Below, presidential candidates Donald Trump and Marco Rubio argue about Trump’s plan to replace Obamacare.
This article was originally published on CNN.
Donald Trump on Wednesday laid out for the first time how he will reform the U.S. health care system after repeatedly pledging to “repeal and replace Obamacare with something much better.”
Trump published a seven-point health care reform plan that calls for repealing Obamacare, breaking down state barriers that prevent the sale of health insurance across state lines and making individuals’ health insurance premium payments fully tax deductible.
The reforms, which Trump calls “simply a place to start,” are aimed at broadening access to health care, making health care more affordable and improving the quality of care, according to the plan published on Trump’s campaign website.
Trump also called in his health care plan for eliminating the individual mandate, which under Obamacare requires all Americans to have health insurance and which Trump suggested he was in favor of less than two weeks ago.
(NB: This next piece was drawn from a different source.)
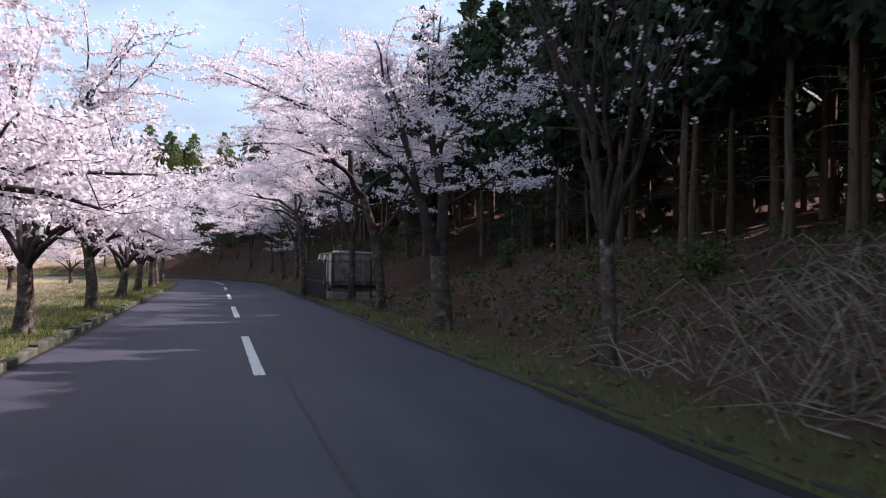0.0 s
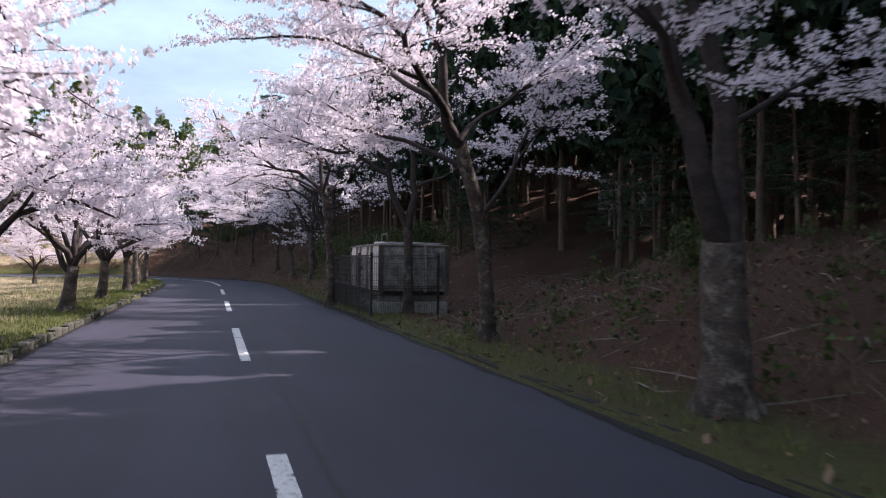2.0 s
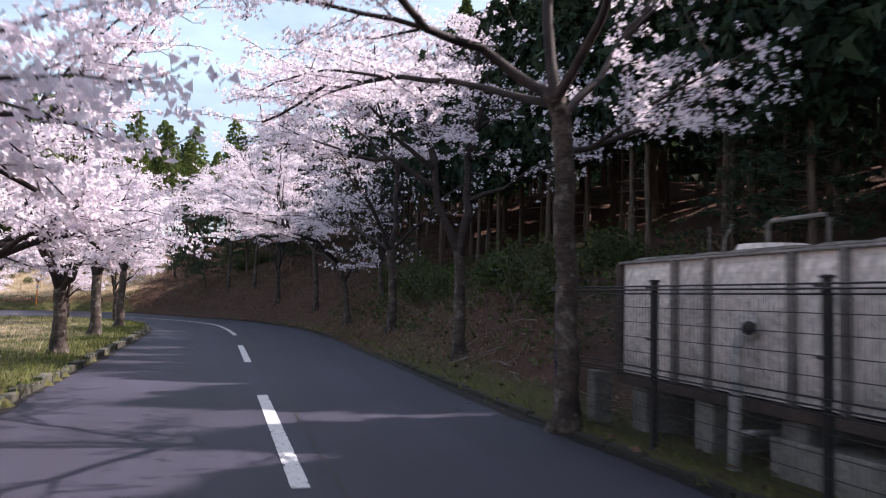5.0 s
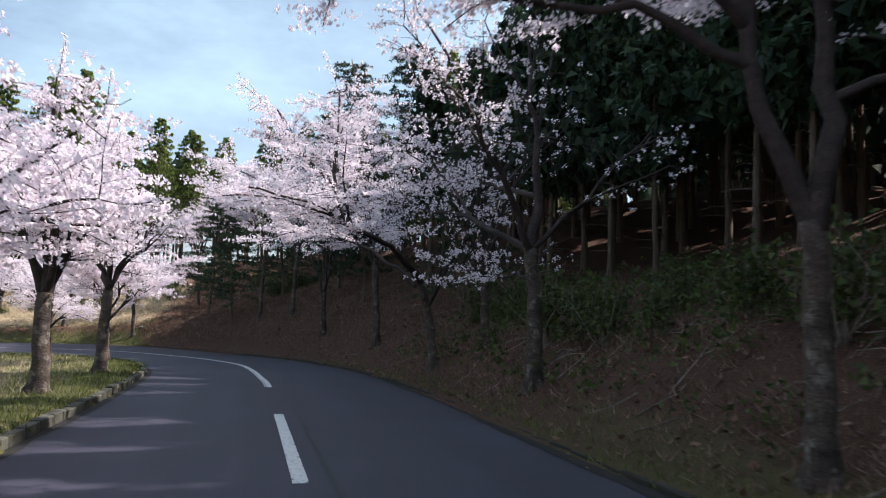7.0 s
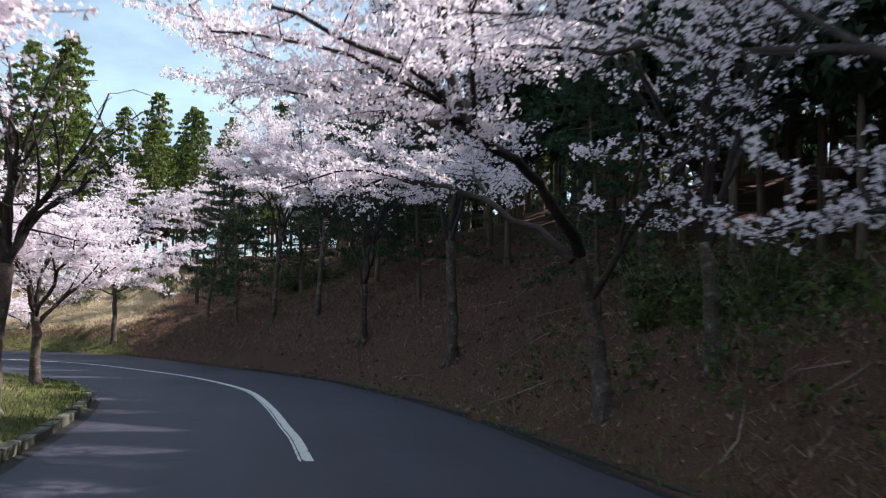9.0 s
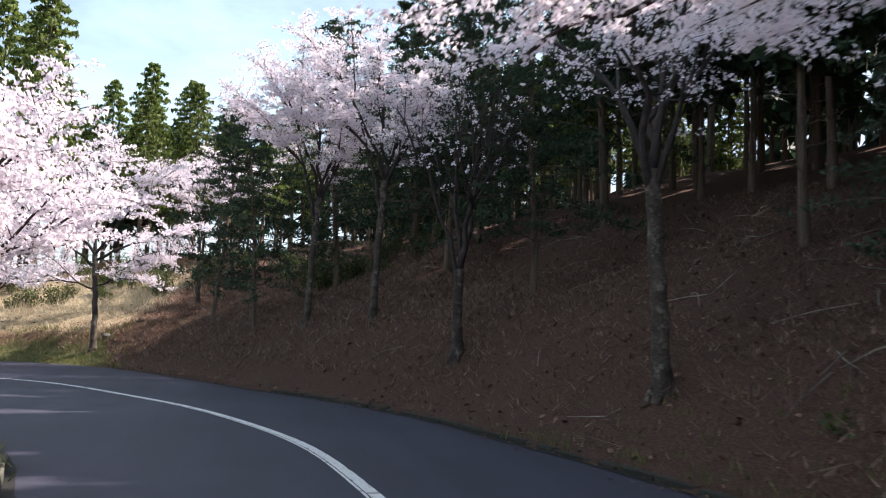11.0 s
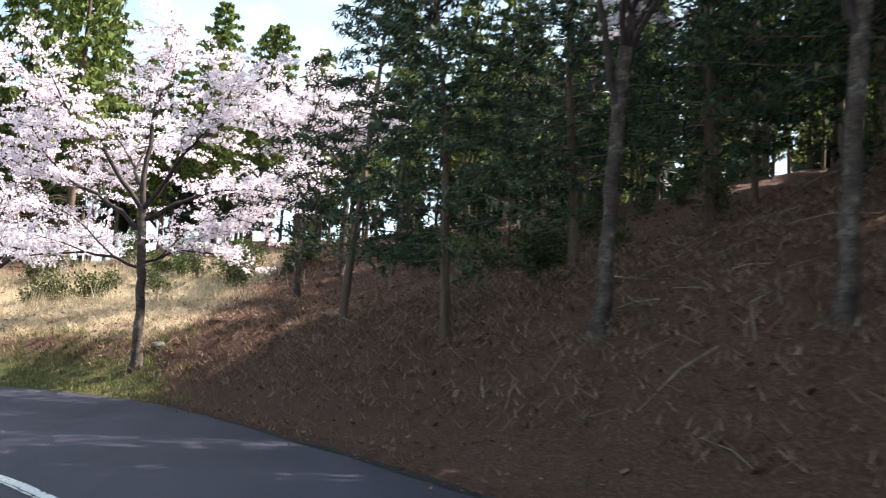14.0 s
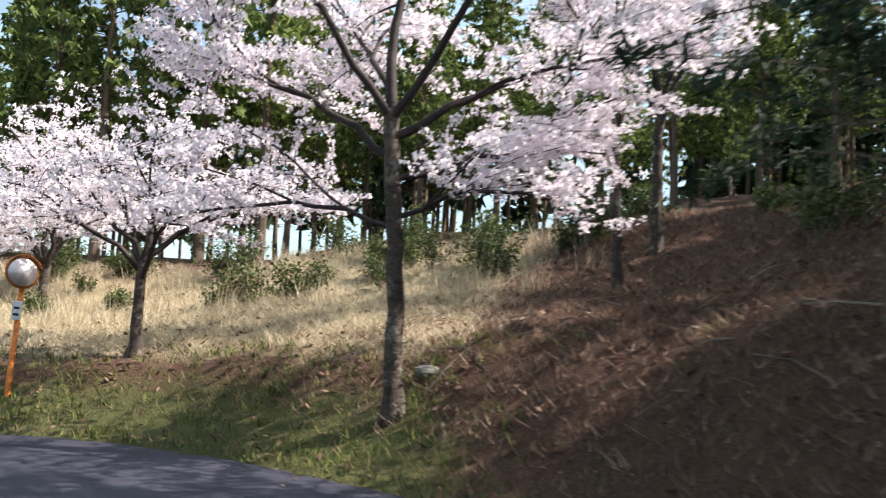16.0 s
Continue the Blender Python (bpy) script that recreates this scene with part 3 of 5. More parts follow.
def evergreen_shape(seed, height=5.0, width=1.6, bare=0.22):
    """A young conifer: a slender stem with level, drooping branches carrying soft fans of needles."""
    rnd, rng = random.Random(seed), np.random.default_rng(seed)
    root = new("evergreen_tree")
    t, s = Tubes(), Tubes()
    P, R = bough(rnd, (0, 0, -0.2), (0.03, 0.02, 1), height * 1.02, 0.075, 0.012, 12, 0.04, 0.02)
    t.add(P, R, 8)
    C, W = [], []
    for i in range(84):
        f = bare + (0.98 - bare) * (i + rnd.random()) / 84
        q = P[min(int(f * 12), 11)].lerp(P[min(int(f * 12) + 1, 12)], (f * 12) % 1)
        w = i * 2.4 + rnd.uniform(-0.5, 0.5)
        ln = width * (1.08 - f) ** 0.7 * rnd.uniform(0.55, 1.15)
        BP, BR = bough(rnd, q, (math.cos(w), math.sin(w), rnd.uniform(0.05, 0.3)), ln, 0.016, 0.004, 6, 0.1, -0.05)
        s.add(BP, BR, 3)
        for k in range(2, len(BP)):
            C.append(np.array(BP[k]))
            W.append(0.1 + 0.12 * (1 - f))
            C.append(np.array(BP[k]) + np.array([rnd.gauss(0, 0.14), rnd.gauss(0, 0.14), rnd.gauss(-0.02, 0.04)]))
            W.append(0.1 + 0.1 * (1 - f))
    link_mesh("trunk", t.V, t.F, M_CEDAR_BARK, root, True)
    link_mesh("branchwork", s.V, s.F, M_CEDAR_BARK, root, kind="stuff")
    V, F = quads_at(rng, np.array(C), np.array(W), 12, 0.085, 0.55, (0, 0, -0.35), 0.2)
    quick_mesh("needles", V, F, M_PINE_AND_SHADE, root, "soft dark blue-green needle fans")
    return root


def stand(shape, x, y, turn=0.0, size=1.0, sink=0.0, tilt=(0, 0)):
    m = pose(x, y, ground_at(x, y) - sink, tilt[0], tilt[1], turn)
    ob = copy_thing(shape, m)
    ob.scale = (size, size, size)
    return ob


def discard(shape):
    for o in (*shape.children_recursive, shape):
        bpy.data.objects.remove(o)


LIT = "sunlit cherry tree in full pale pink bloom on the grass verge"
SHADE = "cherry tree in full bloom at the shaded foot of the bank"


def plant(shape, x, y, turn=0.0, size=1.0, label=SHADE):
    ob = stand(shape, x, y, turn, size)
    return tagged(ob, label, "cherry tree", "roadside cherry trees")


# the open side: low-forked trees on the verge
verge = [
    spreading_cherry(101, 0.95, 0.135, 5, 3.2, (0.1, 0.05), (0.6, 1.85), 3.8, (-1.15, 0), side=0.98, low=0.85, petal=0.024, petals=7, gap=0.25, thin_east=(1.6, 0.55)),
    spreading_cherry(102, 1.25, 0.13, 5, 3.25, (-0.08, 0.1), (0.5, 1.8), 3.9, (-1.15, 0), side=0.98, low=0.9, petal=0.024, petals=7, gap=0.25, thin_east=(1.6, 0.55)),
    spreading_cherry(103, 1.05, 0.125, 4, 3.25, (0.05, -0.1), (0.6, 1.9), 3.7, (-1.15, 0), side=0.98, low=0.8, petal=0.024, petals=7, gap=0.25, thin_east=(1.6, 0.55)),
]
for i, (x, y, size) in enumerate(((-3.2, -1.2, 1.02), (-3.2, 5.0, 1.0), (-3.14, 11.9, 1.0), (-3.2, 18.6, 0.98), (-3.2, 24.3, 0.98), (-3.17, 30.9, 0.94))):
    plant(verge[(0, 2, 1)[i % 3]], x, y, (15, -20, 22, -12)[i % 4], size, LIT)
for i, (x, y) in enumerate(((-6.2, 50.6), (-9.8, 9), (-9.6, 21.5), (-9.6, 34), (-8.6, 44.5))):
    plant(verge[(1, 0, 2)[i % 3]], x, y, 101 * i + 30, 0.66 + 0.05 * (i % 3), LIT)
for x, y, k, turn, size in ((-14.5, 76.5, 1, 200, 0.7), (-18.0, 72.5, 2, 20, 0.7)):
    plant(verge[k], x, y, turn, size, "cherry tree in bloom at the edge of the cedar wood")
pruned = spreading_cherry(104, 1.75, 0.12, 4, 1.7, (0.08, 0), (0.35, 0.8), 1.9, bloom=0.05, low=1.7, side=0.5, shoot=0.1)
plant(pruned, -3.45, 42.6, 30, 1.0, "pruned cherry tree with few blossoms near the kerb's end")
upright = spreading_cherry(106, 1.5, 0.13, 5, 2.5, (0.05, 0.05), (0.35, 1.0), 3.2, (-0.3, 0), side=0.8, low=1.5, petal=0.023)
plant(upright, -3.45, 37.3, 40, 1.0, LIT)
corner = spreading_cherry(105, 1.3, 0.085, 4, 1.9, (0, 0.08), (0.5, 1.2), 1.8, side=0.8, low=1.2, petal=0.023)
plant(corner, -4.1, 47.5, 130, 0.95, LIT)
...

“I like the mandate. Here’s where I’m a little bit different. I don’t want people dying in the streets,” Trump told CNN’s Anderson Cooper on February 20 during a televised town hall event.
Trump has taken fire from his fellow Republicans for suggesting that “everybody’s got to be covered” and that “the government’s gonna pay for it” as he said in a September interview with CBS’ “60 Minutes” — a proclamation his rivals have tried to use against Trump to suggest he is in favor of government-run health care.
Trump’s plan Wednesday, though, makes no mention of Trump’s calls for every American to be insured, even if the government has to pick up the tab.
Instead, Trump’s plan rests on more conservative ideas, like converting Medicaid into a block-grant program that would aim to “eliminate fraud, waste and abuse to preserve our precious resources.”
And while Trump has pledged to ensure that Americans who cannot afford health insurance will be covered — in part by the government cutting “deals” with hospitals across the country — Trump’s health care plan does not touch on those ideas, instead suggesting that Trump will “reduce the number of individuals needing access to programs like Medicaid.”
“The best social program has always been a job — and taking care of our economy will go a long way towards reducing our dependence on public health programs,” Trump writes in the plan.
Trump also links his health care proposals to his immigration proposals, which have long been the cornerstone of his presidential campaign.
“If we were to simply enforce the current immigration laws and restrict the unbridled granting of visas to this country, we could relieve health care cost pressures on state and local governments,” Trump proposes in his plan.
Trump’s health care plan also calls for requiring “price transparency” to allow patients to “shop and find the best prices” for their medical care and removing the barriers to entry that currently make it more difficult for cheaper drugs from overseas to enter the American health care market.